------ Data segment

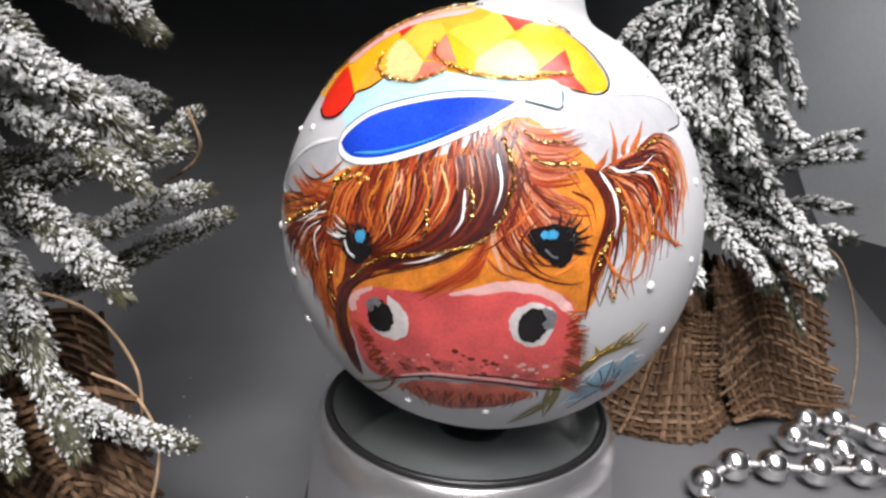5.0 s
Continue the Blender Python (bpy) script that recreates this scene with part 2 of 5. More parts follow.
def reflector():
    """A pale board that stands beside the sheet's free edge."""
    a, b = Vector((0.215, 0.45, -0.001)), Vector((0.43, 0.13, -0.001))
    n = Vector((b.y - a.y, a.x - b.x, 0)).normalized() * 0.004
    v = [p + q + Vector((0, 0, z)) for z in (0.0, 0.55) for q in (-n, n) for p in (a, b)]
    f = [(0, 1, 3, 2), (4, 6, 7, 5), (0, 4, 5, 1), (2, 3, 7, 6), (0, 2, 6, 4), (1, 5, 7, 3)]
    tagged(mesh_object("reflector_board", v, f, PALEWALL, smooth=False), "plain light grey board standing beside the dark sheet", "board")


reflector()


def case():
    """A tall black equipment case beyond the sheet's edge."""
    bm = bmesh.new()
    bmesh.ops.create_cube(bm, size=1.0)
    bmesh.ops.scale(bm, vec=(0.24, 0.16, 0.5), verts=bm.verts)
    bmesh.ops.bevel(bm, geom=bm.edges[:], offset=0.012, segments=3, affect="EDGES")
    bmesh.ops.translate(bm, vec=(-0.385, 0.06, 0.2485), verts=bm.verts)
    me = bpy.data.meshes.new("equipment_case")
    bm.to_mesh(me)
    bm.free()
    me.materials.append(DARKWALL)
    tagged(new("equipment_case", me), "tall plain black case standing on the dark table", "case")


case()
wall("wall_west", -0.60, -0.55, -1.3, 1.1, -0.04, 1.4, "plain dark wall of the photo corner", DARKWALL)


# ---- turntable ----
AXIS = Vector((0.0036, 0.0006, 0.0))
TOP = 0.0368


def turntable():
    stand = new("turntable")
    stand.location = AXIS
    tagged(stand, "round silver display turntable with dark mirror top on the grey sheet", "turntable")
    v, f = lathe([(0.0, 0.0008), (0.0445, 0.0008), (0.0449, 0.0016), (0.0449, 0.0048), (0.0443, 0.0056), (0.0436, 0.0058)])
    mesh_object("base_ring", v, f, BLACKRIM, stand, "black plastic base ring")
    v, f = lathe([(0.0440, 0.0056), (0.0437, 0.010), (0.0431, 0.016), (0.0425, 0.0215), (0.0422, 0.0248), (0.0423, 0.0262), (0.0425, 0.0274), (0.0425, 0.0288), (0.0422, 0.0304),
                  (0.0417, 0.0322), (0.0409, 0.0340), (0.0401, 0.0353), (0.0395, 0.0359), (0.0392, 0.0358), (0.0391, 0.0345), (0.0391, 0.030), (0.0, 0.030)])
    mesh_object("housing", v, f, SILVER, stand, "satin silver lacquered housing")
    disc = new("platter")
    disc.parent = stand
    v, f = lathe([(0.0, TOP), (0.0365, TOP), (0.0371, TOP - 0.0002)])
    mesh_object("mirror", v, f, DISC, disc, "dark mirrored glass")
    v, f = lathe([(0.0372, TOP - 0.0006), (0.0376, TOP + 0.0001), (0.0384, TOP + 0.0001), (0.0388, TOP - 0.0008), (0.0388, 0.031), (0.0, 0.031)])
    mesh_object("rim", v, f, BLACKRIM, disc, "glossy black rim")
    # power plug in the housing, with its lead on the sheet
    d = Vector((-0.16, -0.987, 0)).normalized()
    a = Vector((0.0030, -0.0435, 0.0085))
    prof = [(0.0, 0.0), (0.0040, 0.0), (0.0044, 0.001), (0.0044, 0.012), (0.0038, 0.0135), (0.0026, 0.014), (0.0026, 0.016), (0.0031, 0.0162),
            (0.0031, 0.0175), (0.0025, 0.0178), (0.0025, 0.019), (0.0029, 0.0192), (0.0029, 0.0205), (0.0019, 0.021), (0.0019, 0.023), (0.0, 0.023)]
    v, f = lathe(prof, 20, a - d * 0.003, d + Vector((0, 0, -0.12)))
    mesh_object("plug", v, f, CABLE, stand, "black power plug")
    e = a + d * 0.019 + Vector((0, 0, -0.0024))
    path = smooth_line([e, e + d * 0.012 + Vector((0, 0, -0.0015)), e + d * 0.03 + Vector((0.002, 0, -0.0042)), e + d * 0.09 + Vector((0.02, 0, -0.0043)),
                        e + d * 0.2 + Vector((0.12, 0.0, -0.0043)), e + d * 0.4 + Vector((0.3, 0.0, -0.0043))], 8)
    v, f = tube(path, 0.0016, 8)
    mesh_object("lead", v, f, CABLE, stand)
    return disc


PLATTER = turntable()


# ---- the glass ball ----
R = 0.051
BALL = Vector((0.0066, -0.0043, 0.0914))
POLE = Vector((math.cos(radians(81.8)) * math.sin(radians(68)), -math.cos(radians(81.8)) * math.cos(radians(68)), math.sin(radians(81.8))))
ornament = new("christmas_ball")
tagged(ornament, "frosted white glass ball painted with a capped cow, on the turntable", "christmas ball")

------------

Written request>
Return only the lines from the start of the data through the line that contains "TOP = 0.0368", please, copying them exactly and omitting all pictures.

Answer>
5.0 s
Continue the Blender Python (bpy) script that recreates this scene with part 2 of 5. More parts follow.
def reflector():
    """A pale board that stands beside the sheet's free edge."""
    a, b = Vector((0.215, 0.45, -0.001)), Vector((0.43, 0.13, -0.001))
    n = Vector((b.y - a.y, a.x - b.x, 0)).normalized() * 0.004
    v = [p + q + Vector((0, 0, z)) for z in (0.0, 0.55) for q in (-n, n) for p in (a, b)]
    f = [(0, 1, 3, 2), (4, 6, 7, 5), (0, 4, 5, 1), (2, 3, 7, 6), (0, 2, 6, 4), (1, 5, 7, 3)]
    tagged(mesh_object("reflector_board", v, f, PALEWALL, smooth=False), "plain light grey board standing beside the dark sheet", "board")


reflector()


def case():
    """A tall black equipment case beyond the sheet's edge."""
    bm = bmesh.new()
    bmesh.ops.create_cube(bm, size=1.0)
    bmesh.ops.scale(bm, vec=(0.24, 0.16, 0.5), verts=bm.verts)
    bmesh.ops.bevel(bm, geom=bm.edges[:], offset=0.012, segments=3, affect="EDGES")
    bmesh.ops.translate(bm, vec=(-0.385, 0.06, 0.2485), verts=bm.verts)
    me = bpy.data.meshes.new("equipment_case")
    bm.to_mesh(me)
    bm.free()
    me.materials.append(DARKWALL)
    tagged(new("equipment_case", me), "tall plain black case standing on the dark table", "case")


case()
wall("wall_west", -0.60, -0.55, -1.3, 1.1, -0.04, 1.4, "plain dark wall of the photo corner", DARKWALL)


# ---- turntable ----
AXIS = Vector((0.0036, 0.0006, 0.0))
TOP = 0.0368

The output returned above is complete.